Consumers only get a peek into supply chain operations when they see the friendly postal worker or delivery person dropping off packages on their front stoop. What they don’t see is the frenzy, innovations, and hard work involved in getting those packages to the door. Gagnon writes, “We all know that the primary catalyst forcing change in logistics is e-commerce growth. E-commerce can be a blood sport for those businesses trying to gain competitive advantage on the retail side (just ask any brick-and-mortar retailer).” Because logistics can be a significant differentiator, Mary De Asis reports some retailers are establishing their own logistics fleets. “Our notion of convenience is evolving,” she writes. “Being able to offer options, from product variety to flexible delivery schemes, is essential for every business. That’s probably why some of the biggest companies in the world are moving beyond retail to establish their own logistics task forces.” Driver shortages and limited capacities also play a role in retailers’ decisions. To remain competitive, traditional logistics providers routinely apply for patents involving new ways of providing last-mile deliveries or speeding up warehouse operations. De Asis notes, “Logistics has always been vital to the customer experience. In-store logistics, from shelf arrangements, to store layouts, to return services, has significant and direct impacts on customer satisfaction. But it’s with the growth of e-commerce that logistics — particularly last-mile logistics — has gained attention as a key driver of enterprise success.”
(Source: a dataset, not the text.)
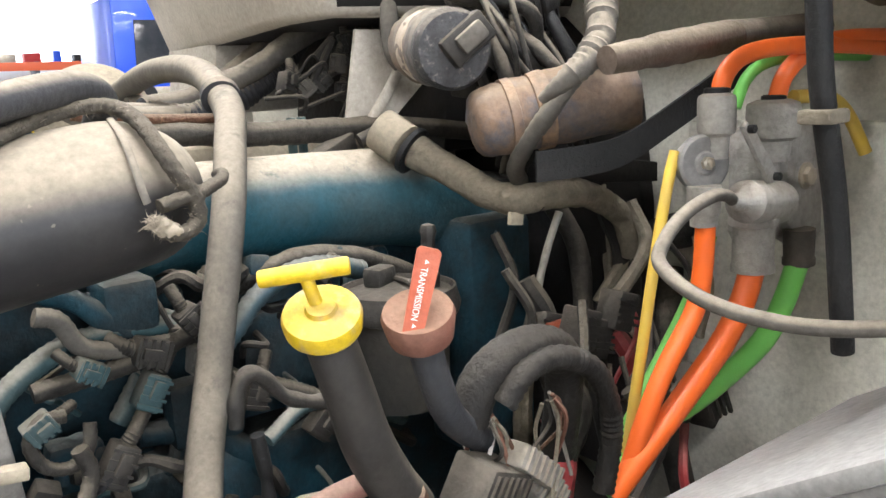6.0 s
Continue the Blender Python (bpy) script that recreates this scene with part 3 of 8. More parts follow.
holes = [(WX + 0.198 * math.cos(a), WZ + 0.198 * math.sin(a), 0.040) for a in (radians(110 + 180 * k) for k in range(2))]
part("rim_disc", disc(bmesh.new(), [(1.60, 0.279), (1.618, 0.258), (1.622, 0.24), (1.612, 0.2), (1.597, 0.165), (1.588, 0.15), (1.586, 0.06)], holes), M_RIM, wheel, "white painted disc with rust bleeding from the edges")
part("rim_flange", wheel_ring(bmesh.new(), [(1.576, 0.286), (1.560, 0.290), (1.550, 0.291), (1.545, 0.288), (1.548, 0.283), (1.566, 0.279), (1.585, 0.276), (1.606, 0.272)], 160), M_RIMRUST, wheel, "rust-stained rim flange")
for k in range(10):
    a = radians(18 + 36 * k)
    bolt("lug_nut", (WX + 0.112 * math.cos(a), 1.587, WZ + 0.112 * math.sin(a)), (0, -1, 0), 0.0165, M_RUST, wheel, "rusty lug nut", h=0.022)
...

According to Gagnon, business-as-usual no longer works in the logistics arena. “Logistics companies cannot afford not to be innovative,” he explains. “Fail to innovate, and customers will view your organization as providing no value. Standing still is not an option. Technology is getting lighter. Cloud-based systems are eliminating a key barrier to entry into logistics. Nontraditional competitors have entered the market delivering better analytics and creating value with minimal investment.” Those analytics are more likely than not to be provided by a cognitive-based system embedded with advanced analytics.
Big data, cognitive computing, and logistics
Logistics has always involved record keeping. Some of the earliest discovered records are not of great battles but of everyday commerce. In the Digital Age, the amount of data involved in logistics transaction is enormous. Dealing with and learning from that data has become one important area of innovation for logistics providers. Mona Lebied explains, “Big data is revolutionizing many fields of business, and logistics analytics is one of them. The complex and dynamic nature of logistics, along with the reliance on many moving parts that can create bottlenecks at any point in the supply chain, make logistics a perfect use case for big data.” As president and CEO of a cognitive computing firm, whenever I hear the words “big data” and “complexity,” I start pondering how cognitive computing can help deal with the data and the complexity. When Lebied states logistics is a perfect use case for big data, she actually means it’s an ideal use case for advanced analytics, which make sense of big data. She adds, “The future is bright for logistics companies that are willing to take advantage of big data.”
Bruce Orcutt (@bdorcutt), Senior Vice President of Product Marketing at ABBYY, asserts, “Digital technology is changing many industries and the transportation and logistics industry is no exception.” Cognitive technologies can gather, integrate, and analyze both structured and unstructured data providing insights and improving process optimization. Orcutt concludes, “Digital Transformation is about innovating processes, connecting the supply chain, launching new and innovative digital products and services and evolving your organization with the goal of transforming the customer engagement experience to drive more business value. Digital transformation in the transportation industry is a competitive weapon to improve your ROI.”
David Sparkman, CEO of David Sparkman Consulting, reports a Penske Logistics-sponsored study conducted by A.T. Kearney and published by the Council of Supply Chain Management Professionals (CSCMP) concluded supply chains are “struggling under the twin demands of constrained capacity and the need for significant technological investment to help service providers and their customers keep up with soaring growth.” He adds, “Statistics depict an industry straining to fulfill its mission in the face of a booming e-commerce sector and unprecedented demand for services, particularly in the trucking and courier industries.” To meet growing demands today and in the future, logistics providers need to continue to innovate and leverage advanced analytics. As Sparkman notes, “We have to look for efficiencies, exploiting technology and collaborating more closely than ever before. … In addition to fully autonomous trucks, innovations include Uberization of freight, blockchain, artificial intelligence applications, truck platooning, electric vehicles, autonomous mobile robots, and drones and unmanned aerial vehicle delivery systems.” I’m optimistic about the future of logistics because it has historically been a field willing to adopt new technologies to improve operational performance. I see no evidence this willingness to change is diminishing.
 Daniel Gagnon, “4 Myths About Innovation in Logistics,” Longitudes, 13 August 2017.
 Daphne Howland, “Same-day delivery services tripled in a year,” Supply Chain Dive, 19 September 2017.
 Mary De Asis, “The Blurring Line Between Retail and Logistics,” Chain Reaction, 8 August 2018.
 Mona Lebied, “5 Examples of How Big Data in Logistics Can Transform The Supply Chain,” The datapine blog, 5 April 2017.
 Bruce Orcutt, “Why Digital Transformation Matters in Transportation,” Supply Chain Management Review, 28 September 2017.
 David Sparkman, “The Future Is Now for Logistics,” Material Handling & Logistics, 14 August 2018.